Bloom: Carrie would sometimes brush off sadness with a joke. I think hanging around her for a long time helped to get beyond that. She got to know you, and trust you. I think it’s just time.

Stevens: Part of Carrie’s charm is that she is on a lot, and her wit kept her going. She loved entertaining, just over a cup of coffee, all the time. I think that’s how she grew up—having to do that, competing with her mother and trying to make her own stand…

Bloom: …And her father. Competing for oxygen, I’d say.

Stevens: We really did try to capture the true essence of the real Carrie, and that was always in the back of Lexi’s and my mind, and Debbie’s, as well.

Bloom: The good thing is that people who love her, when they saw the film, they said, “This is Carrie”—people who grew up with her. We were really pleased with that, that they told us, “You got them.”


This mother-daughter pair makes for an interesting character study—their relationship is difficult to sum up in any simple way.

Bloom: There’s a fierce love between them. The idea that love is some linear, unfolding, healthy reward is a sham, and they called that out better than anyone else.

Love is pain, as much as it is joy—maybe not as much, but love is pain and joy. Loving each other not despite your imperfections, but because of them. They were intimately familiar with each other’s imperfections, and by this time in their lives, had accepted and embraced those imperfections. I don’t think it was anything that they talked about. It was just a place that they had gotten to.

We were like, “God, this is love in its fullest and richest expression.” With all the barbs and eye rolls and sighs of exasperation, at the end of the day, it’s Carrie in that limousine, dragging on her cigarette, saying, “Mama, I want your room cleared of everyone except for me, because I’m your favorite.” I think that she just wanted to be her favorite. And Debbie couldn’t live without Carrie. I don’t think they really knew how to express it beyond just being together.

Stevens: I was also really shocked in one way at how much Carrie, at this point in her life anyway, just revered her mother—which is why, I think, she wanted us to make the film in the first place.

She was always saying how beautiful she was—”I can’t get over it,” and, “My mother’s so talented.” There was a lot of mother worshiping going on. This was when the cameras weren’t rolling, by the way. It really was a love letter that I think Carrie wanted to give to her mother, and was the original impetus. She really adored and idolized her, at this point at least, in her life.

Bloom: She did, but it was never in a sycophantic way. You know how people talk about their children and they think they’re so wonderful and, “Oh, look at my child”? You want to literally take yourself off to the side and barf. Carrie was never like that. Carrie was very clear-eyed about Debbie and Debbie’s shortcomings, and yet she loved her.

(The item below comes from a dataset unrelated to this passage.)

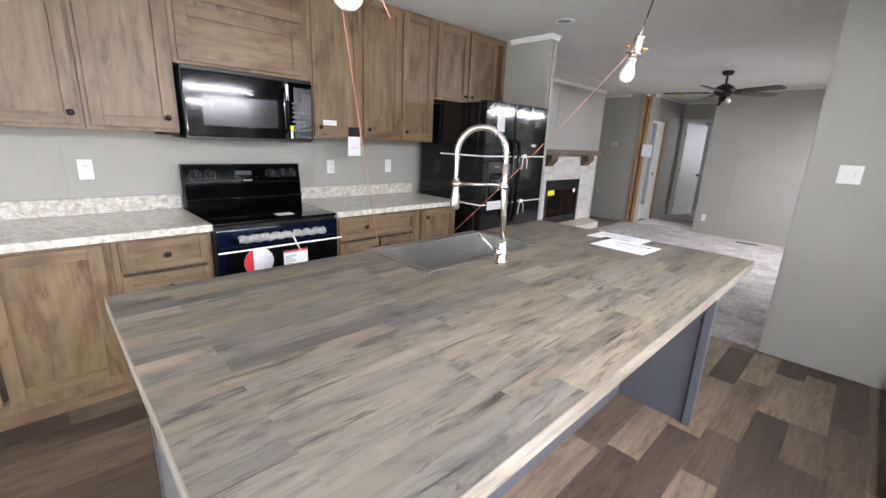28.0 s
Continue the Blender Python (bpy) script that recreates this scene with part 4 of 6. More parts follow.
for y, s9 in ((0.69, -1), (0.75, 1)):
    v = part("valve", join(turned([(0.013, 0), (0.013, 0.012), (0.009, 0.016), (0.009, 0.034), (0.012, 0.038), (0.0, 0.042)], 14, pose(XB + 0.035, y, 1.033)), turned([(0.007, 0), (0.007, 0.025), (0, 0.026)], 10, pose(XB + 0.002, y, 1.045, 0, 90, 0)),
                           tube([(XB + 0.035, y, 1.05), (XB + 0.045, y + 0.008 * s9, 1.05), (XB + 0.058, y + 0.01 * s9, 1.044)], 0.0075, 10)), M_BRASS, t, "brass valve")
    part("lever", join(blk(XB + 0.026, XB + 0.044, y - 0.025, y + 0.025, 1.075, 1.083, 0.003), turned([(0.01, 0), (0.01, 0.006), (0, 0.007)], 14, pose(XB + 0.035, y, 1.08))), M_SWOOP, v, "red lever")
cup = part("drain_cup", turned([(0.024, 0), (0.027, 0.058), (0.025, 0.064), (0.021, 0.064), (0.02, 0.02), (0, 0.02)], 24, pose(XB + 0.035, 0.826, 1.03)), M_PLASTIC, t, "white drain cup with an orange rim")
part("cup_rim", turned([(0.0275, 0), (0.0285, 0.005), (0.0275, 0.01), (0.022, 0.0105), (0.021, 0.004)], 24, pose(XB + 0.035, 0.826, 1.086)), M_ORANGE, cup)
part("supply_pipe", tube([(XB + 0.03, 0.715, 1.201), (XB + 0.03, 0.8, 1.202), (XB + 0.03, 0.865, 1.203)], 0.0055, 10), M_PLASTIC, t)
part("hose_tip", turned([(0.0, 0), (0.008, 0.001), (0.011, 0.008), (0.011, 0.026), (0.009, 0.03)], 16, pose(XB + 0.03, 0.628, 1.2, -90, 0, 0)), M_PLASTIC, t)
part("hose_coupling", turned([(0.009, 0), (0.0135, 0.003), (0.0135, 0.024), (0.0115, 0.027), (0.0115, 0.034), (0.0135, 0.037), (0.0135, 0.056), (0.009, 0.06), (0.0055, 0.064)], 18, pose(XB + 0.03, 0.656, 1.2, -90, 0, 0)), M_BLACKMAT, t, "black hose coupling")
sg = part("notice", blk(XB + 0.03, XB + 0.031, 0.668, 0.768, 1.092, 1.172), M_PAPER, t, "white notice with red capitals")
part("notice_border", rounded_ring(0.098, 0.078, 0.004, 0.0015, 0.0004, facing(XB + 0.0311, 0.718, 1.132, (0, 1, 0), (0, 0, 1))), M_NOTICE, sg)
for k, w in enumerate(("MAIN", "WATER", "CUT-OFF")):
    for dx9 in (-0.0006, 0.0006):
        lettering("notice_print", w, 0.0235, facing(XB + 0.0312 + dx9 * 0.1, 0.718 + dx9, 1.157 - 0.025 * k, (0, 1, 0), (0, 0, 1)), M_NOTICE, sg)
for k in range(5):
    part("notice_line", blk(XB + 0.001, XB + 0.0016, 0.798, 0.846 + 0.006 * (k % 2), 1.115 + 0.009 * k, 1.118 + 0.009 * k), M_INKGREY, t)

# dryer outlet and vent
t = thing("dryer_outlet", (XW, 0.042, 0.265), "square steel dryer outlet with a black socket", "outlet")
part("plate", blk(XW, XW + 0.005, -0.012, 0.097, 0.265, 0.367, 0.002), M_STEEL, t)
part("socket", turned([(0.034, 0), (0.034, 0.006), (0.028, 0.008), (0.0, 0.0085)], 28, facing(XW + 0.005, 0.042, 0.316, (0, 1, 0), (0, 0, 1))), M_BLACKMAT, t)
t = thing("dryer_vent", (-1.96, YS, 0.16), "white plastic dryer vent pipe through the outer wall", "vent pipe")
mv = facing(-1.965, YS, 0.235, (-1, 0, 0), (0, 0, 1))
part("flange", turned([(0.05, 0.0), (0.078, 0.001), (0.078, 0.007), (0.06, 0.012), (0.055, 0.03), (0.05, 0.03), (0.05, 0.004)], 36, mv), M_PLASTIC, t)
# flat dark disc in place of the shade inside the pipe
part("pipe_mouth", turned([(0.0495, 0.004), (0.0, 0.005)], 30, mv), M_SEAM, t)
bm = turned([(0.052, 0.012), (0.056, 0.035), (0.052, 0.06), (0.055, 0.085), (0.05, 0.105), (0.04, 0.118), (0.02, 0.122), (0.0, 0.123)], 40)
for vv in bm.verts:
    vv.co *= 1 + 0.22 * noise.noise(vv.co * 45)
bm.transform(mv)
part("tape_cover", bm, M_TAPEFILM, t, "crumpled clear tape over the pipe end")

# wall cabinets
def shaker(bm, x, s, y0, y1, z0, z1, rail=0.057, thick=0.019):
    """A shaker door in a plane facing x: four frame members and a recessed field."""
    box(bm, x, x + s * thick, y0, y0 + rail, z0, z1, 0.003)
    box(bm, x, x + s * thick, y1 - rail, y1, z0, z1, 0.003)
    box(bm, x, x + s * thick, y0 + rail, y1 - rail, z0, z0 + rail, 0.003)
    box(bm, x, x + s * thick, y0 + rail, y1 - rail, z1 - rail, z1, 0.003)
    box(bm, x, x + s * (thick - 0.013), y0 + rail, y1 - rail, z0 + rail, z1 - rail)
    return bm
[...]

Can you describe the process of combing through so much personal, archival family footage that we see in the doc?


Stevens: When Carrie first told us about this film, she said that her brother Todd had been archiving their family history and their performances. We called Todd, and we went to see him in San Luis Obispo, where he has a ranch. There’s an entire warehouse full of costumes, and archives of everything.

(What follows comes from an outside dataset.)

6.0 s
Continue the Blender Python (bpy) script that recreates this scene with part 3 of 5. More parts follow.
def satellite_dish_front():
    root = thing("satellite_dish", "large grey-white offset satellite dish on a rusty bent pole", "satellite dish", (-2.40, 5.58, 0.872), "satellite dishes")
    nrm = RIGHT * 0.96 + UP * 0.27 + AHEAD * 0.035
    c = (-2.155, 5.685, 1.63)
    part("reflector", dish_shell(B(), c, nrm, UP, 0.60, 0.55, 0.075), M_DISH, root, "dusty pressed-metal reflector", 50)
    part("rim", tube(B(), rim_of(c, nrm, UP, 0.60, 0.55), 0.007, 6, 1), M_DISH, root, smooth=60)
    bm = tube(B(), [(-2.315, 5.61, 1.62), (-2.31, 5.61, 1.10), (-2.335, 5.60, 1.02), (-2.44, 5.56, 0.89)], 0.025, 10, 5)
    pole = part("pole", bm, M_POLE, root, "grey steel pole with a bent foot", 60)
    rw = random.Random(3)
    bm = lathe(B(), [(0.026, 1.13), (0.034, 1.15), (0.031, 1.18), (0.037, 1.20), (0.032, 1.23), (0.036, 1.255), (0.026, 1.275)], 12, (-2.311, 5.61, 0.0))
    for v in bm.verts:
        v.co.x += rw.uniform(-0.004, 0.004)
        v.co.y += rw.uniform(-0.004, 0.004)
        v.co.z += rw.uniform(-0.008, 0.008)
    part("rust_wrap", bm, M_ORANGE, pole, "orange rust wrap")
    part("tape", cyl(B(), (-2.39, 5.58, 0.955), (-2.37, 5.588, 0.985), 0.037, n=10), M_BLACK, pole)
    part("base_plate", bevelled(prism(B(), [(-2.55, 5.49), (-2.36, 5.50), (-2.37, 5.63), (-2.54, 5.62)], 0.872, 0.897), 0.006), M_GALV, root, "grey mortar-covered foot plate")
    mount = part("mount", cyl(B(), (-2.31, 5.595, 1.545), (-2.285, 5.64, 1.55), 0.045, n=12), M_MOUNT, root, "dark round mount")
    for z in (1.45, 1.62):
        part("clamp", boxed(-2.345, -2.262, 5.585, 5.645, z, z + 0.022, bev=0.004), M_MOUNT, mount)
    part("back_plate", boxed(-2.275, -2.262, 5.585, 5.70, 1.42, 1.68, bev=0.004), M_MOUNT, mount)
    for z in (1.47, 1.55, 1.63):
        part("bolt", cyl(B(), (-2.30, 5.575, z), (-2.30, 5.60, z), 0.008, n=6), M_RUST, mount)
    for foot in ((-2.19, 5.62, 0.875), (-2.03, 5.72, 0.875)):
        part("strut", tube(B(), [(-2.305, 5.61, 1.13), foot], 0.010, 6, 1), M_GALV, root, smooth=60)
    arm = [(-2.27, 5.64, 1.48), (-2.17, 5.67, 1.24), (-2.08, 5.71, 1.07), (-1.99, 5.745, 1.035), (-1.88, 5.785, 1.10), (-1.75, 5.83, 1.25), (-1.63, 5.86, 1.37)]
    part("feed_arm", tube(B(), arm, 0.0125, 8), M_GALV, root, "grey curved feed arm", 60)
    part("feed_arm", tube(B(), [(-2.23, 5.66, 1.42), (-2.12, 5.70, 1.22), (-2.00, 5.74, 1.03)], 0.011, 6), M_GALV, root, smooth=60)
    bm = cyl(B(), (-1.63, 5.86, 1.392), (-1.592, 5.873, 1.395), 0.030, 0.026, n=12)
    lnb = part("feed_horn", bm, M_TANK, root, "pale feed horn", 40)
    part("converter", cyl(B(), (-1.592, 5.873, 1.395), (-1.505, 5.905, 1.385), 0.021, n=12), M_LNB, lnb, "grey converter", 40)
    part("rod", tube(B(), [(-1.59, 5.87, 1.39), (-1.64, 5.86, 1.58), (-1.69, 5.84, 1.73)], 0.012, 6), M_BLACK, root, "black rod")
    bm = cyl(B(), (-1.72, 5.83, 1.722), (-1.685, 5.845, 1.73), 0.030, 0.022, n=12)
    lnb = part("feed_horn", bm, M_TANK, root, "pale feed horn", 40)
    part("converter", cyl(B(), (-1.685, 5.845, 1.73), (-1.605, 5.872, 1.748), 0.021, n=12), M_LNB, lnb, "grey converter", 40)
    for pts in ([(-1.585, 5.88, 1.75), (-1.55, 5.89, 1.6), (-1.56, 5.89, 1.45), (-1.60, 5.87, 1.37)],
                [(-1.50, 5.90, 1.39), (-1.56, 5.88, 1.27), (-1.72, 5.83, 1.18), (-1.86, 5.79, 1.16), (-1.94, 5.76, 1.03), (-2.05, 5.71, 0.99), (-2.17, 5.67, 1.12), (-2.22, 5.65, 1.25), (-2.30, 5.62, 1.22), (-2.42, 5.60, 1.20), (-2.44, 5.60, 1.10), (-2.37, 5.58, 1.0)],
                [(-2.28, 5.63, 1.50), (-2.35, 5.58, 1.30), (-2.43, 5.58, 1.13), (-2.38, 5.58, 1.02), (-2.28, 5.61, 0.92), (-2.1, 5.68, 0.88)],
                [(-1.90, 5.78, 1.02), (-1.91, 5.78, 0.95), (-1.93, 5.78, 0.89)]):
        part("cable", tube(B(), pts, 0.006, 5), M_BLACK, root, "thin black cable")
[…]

It was a bit overwhelming, but we knew that was going to be a major part of our film. It was a daunting task to have to choose because there was so much. It did help us shape the film, as well, because we would see something and it would inspire us.

Debbie was at an advanced age when you met her, experiencing health issues. It must have been difficult to watch her decline as you went about making the film.

Bloom: We were always very concerned for her health. She went through periods of frailty, but she did rally, so we always harbored the hope that she would rally again, although she was getting increasingly frail, and suffered a stroke towards the end of our filming. We just cherished the time that we were with her.

As much as Bright Lights is about the relationship between two Hollywood icons, do you consider the project to be a portrait of aging, as well?

Bloom: People, after screenings, come up to us saying, “Thank you for making a film about aging.” It’s obviously having that impact with people. When Carrie was interested in doing this, we were thinking, “[Debbie]’s aging, she’s still performing.” Really, this was about mind and matter, body and will, wanting to carry on doing things, and being physically unable to—or your determination overcoming your frailty, because she did used to perform, and then collapse afterward. It was a testament to how you can overrule your body, in some way.

Stevens: We were very conscious of that when we were making it. We would always be blown away, watching the old clips of Debbie performing, and then you cut to her in Foxwoods [Resort Casino] in Connecticut—it’s great to be able to have somebody who’s performing for 60 years. It’s rare.


Originally scheduled for March, the doc was brought forward to January after Carrie Fisher and Debbie Fisher both passed away in December, one after the other. What was it like to have your time with these two artists curtailed in such dramatic fashion?

Bloom: You feel like you’re having a conversation with people when you’re making a film about them. We felt like we were having a conversation with them, and they stepped out of the room to do something else, and they never came back. That’s what it felt like, this abrupt end.

When both of them died, people started asking us to release the film, so in some way, it was kind of out of our hands. People seemed to want it for catharsis. I think Fisher and I felt that we had made this celebration of them, a kind of love letter— a bittersweet love letter, but it was still a love letter.

We felt like it was appropriate for the film to come out. It wasn’t an exposé or anything, but in terms of the coincidence, I don’t know. Carrie always knew how to make an exit, is all I can say. Both of them did.

Stevens: We were completely shocked. We luckily got to spend a little time with them a few weeks earlier, but it was just bizarre. We felt so lucky that we got to spend the time and chronicle them in this way.

Especially with Carrie, it’s still very strange that we’re not texting, and we’re not talking, discussing a film festival or the release. It’s kind of hard to believe still, for me.